Furthermore, no one has mentioned the safety of trans people in all of this madness. Consider the enormous number of verbal, sexual and other forms of physical violence that trans people endure when they go into private spaces designated for the sex that they were assigned at birth but do NOT identify with OR present as. Does this matter to anyone? Or are we all too busy going "B-b-b-but...what about the CHILDREN!!!!!" The children will be FINE. I grew up with two transgender relatives as strong presences in my life - an aunt and an uncle - and guess what? I wasn't traumatized. I grew up to not be hateful, or fearful of things I did not personally understand, and to understand that the world is a big and complex place that I wasn't always going to "get" right way and that this was okay. I do not see why it would be harmful for a child to see a trans person nude - regardless of their stage of transition - I only see that as helpful and teachable. Depending on a child's age, they may ask about it in front of the person. You can use that opportunity to tell a child
"It is not polite to talk about people's bodies or ask them questions about them. Their body - just like yours - is private and belongs to them and them only. Please apologize to this person."

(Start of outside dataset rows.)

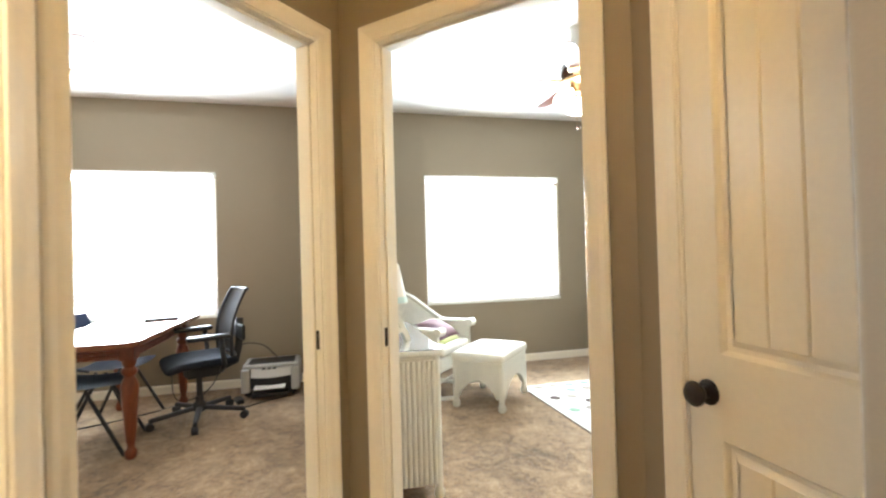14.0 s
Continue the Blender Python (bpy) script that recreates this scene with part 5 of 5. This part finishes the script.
def side_chair(m, label):
    """A moulded stacking chair on black tube legs; faces -y."""
    ob = thing("side_chair", m, label, "chair", "blue chairs at the table")
    def seat_at(u, v):
        return Vector((u * 0.22, -0.20 + 0.42 * v, 0.44 + 0.025 * u * u - 0.02 * math.sin(v * math.pi) - 0.03 * max(0, 0.15 - v) * 6 * 0.3))
    def back_at(u, v):
        return Vector((u * (0.215 - 0.05 * v * v), 0.225 + 0.08 * v - 0.03 * (1 - u * u) * -1, 0.56 + 0.28 * v))
    for nm, fn in (("seat", seat_at), ("backrest", back_at)):
        own = bmesh.new()
        g = [[own.verts.new(fn(-1 + 2 * i / 10, j / 8)) for i in range(11)] for j in range(9)]
        for j in range(8):
            for i in range(10):
                own.faces.new((g[j][i], g[j][i + 1], g[j + 1][i + 1], g[j + 1][i]))
        bmesh.ops.solidify(own, geom=own.faces[:], thickness=0.014)
        part(nm, own, NAVY, ob, smooth=60)
    for sx in (-1, 1):
        part("leg", sweep([(sx * 0.19, -0.02, 0.425), (sx * 0.23, -0.24, 0.0)], 0.0125, 8), BLACK, ob, smooth=40)
        part("leg", sweep([(sx * 0.19, 0.04, 0.425), (sx * 0.23, 0.25, 0.0)], 0.0125, 8), BLACK, ob, smooth=40)
        part("back_support", sweep([(sx * 0.17, 0.10, 0.43), (sx * 0.185, 0.24, 0.46), (sx * 0.18, 0.262, 0.62)], 0.011, 8), BLACK, ob, smooth="all")
    return ob


first_chair = side_chair(place(10.42, 4.52, 0, 4), "navy moulded chair on black tube legs")
copy_thing(first_chair, place(10.98, 4.60, 0, -6))


def printer(m):
    """Origin at the middle of the back; front towards -x."""
    ob = thing("printer", m, "low grey and black desktop printer standing on the carpet", "printer")
    w = 0.25
    part("base", box((-0.36, -w + 0.03, 0.018), (-0.01, w - 0.03, 0.060), 0.008), BLACK, ob)
    for sy in (-1, 1):
        y0, y1 = sorted((sy * (w - 0.075), sy * w))
        part("side_cover", box((-0.37, y0, 0.045), (0.0, y1, 0.255), 0.014, 3), GREY, ob, "pale grey plastic cover")
    part("rear_cover", box((-0.16, -w + 0.076, 0.060), (-0.002, w - 0.076, 0.250), 0.01), GREY, ob)
    part("scanner_lid", box((-0.345, -w + 0.010, 0.257), (0.0, w - 0.010, 0.285), 0.010, 2), GREY, ob)
    part("lid_inset", box((-0.30, -w + 0.05, 0.284), (-0.05, w - 0.05, 0.289), 0.002), BLACK, ob, "dark lid panel")
    # bowed front bay and the silver control strip above it
    for z0, z1, deep, name, mat, lab in ((0.062, 0.175, 0.050, "paper_bay", BLACK, "black bowed paper bay"), (0.178, 0.254, 0.060, "control_panel", LINEN, "pale bowed control panel")):
        n = 12
        out = [(-w + 0.078 + (2 * w - 0.156) * k / n, -0.35 - deep * math.sin(math.pi * k / n)) for k in range(n + 1)]
        out += [(w - 0.078, -0.165), (-w + 0.078, -0.165)]
        b2 = bmesh.new()
        lo = [b2.verts.new((x, y, z0)) for y, x in out]
        hi = [b2.verts.new((x + (0.03 if name == "control_panel" and x < -0.2 else 0), y, z1)) for y, x in out]
        for k in range(len(out)):
            b2.faces.new((lo[k], lo[(k + 1) % len(out)], hi[(k + 1) % len(out)], hi[k]))
        b2.faces.new(lo[::-1])
        b2.faces.new(hi)
        bmesh.ops.recalc_face_normals(b2, faces=b2.faces)
        part(name, b2, mat, ob, lab)
    for k in range(3):
        part("button", box((-0.40, -0.05 + k * 0.045, 0.252), (-0.355, -0.02 + k * 0.045, 0.259), 0.002), BLACK, ob)
    part("output_tray", box((-0.50, -0.13, 0.100), (-0.36, 0.13, 0.112), 0.004), LINEN, ob, "pale paper output tray")
    part("paper_tray", box((-0.46, -0.15, 0.020), (-0.34, 0.15, 0.058), 0.006), BLACK, ob)
    for x in (-0.33, -0.04):
        for y in (-0.19, 0.19):
            part("rubber_foot", rod((x, y, 0), (x, y, 0.021), 0.014, seg=10), BLACK, ob)
    return ob


printer(place(11.60, 3.49, 0))


def cable(name, pts, r, label):
    cu = bpy.data.curves.new(name, "CURVE")
    cu.dimensions, cu.bevel_depth, cu.bevel_resolution, cu.resolution_u = "3D", r, 2, 8
    sp = cu.splines.new("BEZIER")
    sp.bezier_points.add(len(pts) - 1)
    for b, p in zip(sp.bezier_points, pts):
        b.co = p
        b.handle_left_type = b.handle_right_type = "AUTO"
    tmp = bpy.data.objects.new("tmp_cable", cu)
    scene.collection.objects.link(tmp)
    me = bpy.data.meshes.new_from_object(tmp.evaluated_get(bpy.context.evaluated_depsgraph_get()))
    bpy.data.objects.remove(tmp)
    bpy.data.curves.remove(cu)
    me.materials.clear()
    me.materials.append(BLACK)
    ob = new(name, me)
    return tagged(ob, label, "cable")


cable("power_cable", [(11.58, 3.45, 0.27), (11.57, 3.62, 0.42), (11.52, 3.85, 0.40), (11.45, 4.05, 0.06), (11.3, 4.2, 0.008), (11.0, 4.5, 0.008), (10.8, 4.9, 0.008)], 0.005, "black power cable looping from the printer")
cable("power_cable", [(11.2, 3.30, 0.008), (11.1, 3.5, 0.008), (10.95, 3.75, 0.008), (11.15, 4.0, 0.008), (11.4, 4.3, 0.008), (11.6, 4.4, 0.2)], 0.005, "black cable trailing over the carpet")
ob = thing("power_adapter", place(11.15, 3.74, 0, 20), "black power adapter lying on the carpet", "adapter")
part("body", box((-0.07, -0.03, 0), (0.07, 0.03, 0.035), 0.006), BLACK, ob)
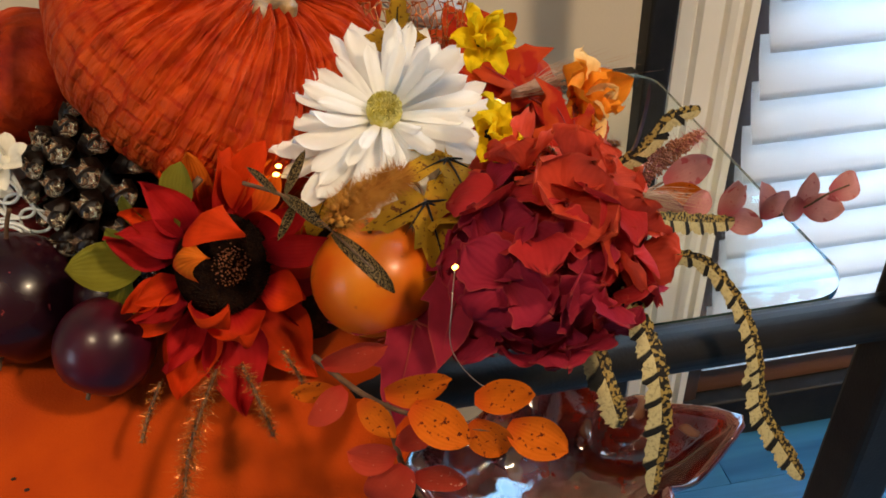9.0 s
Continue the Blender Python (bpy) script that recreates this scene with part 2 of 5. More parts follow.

You could later on (in private) explain that bodies come in all shapes and sizes, and that not all women have the same genitals, and not all men do either. You can explain what transsexuality is in rudimentary terms for them so that they have some basis of knowledge, and they can build on this as they get older and are better able to understand sexuality and gender in more complex ways. This is more or less what my mother did for me when my aunt transitioned and I started asking questions about her voice and her appearance. It worked just fine for me - and again, look ma, no trauma!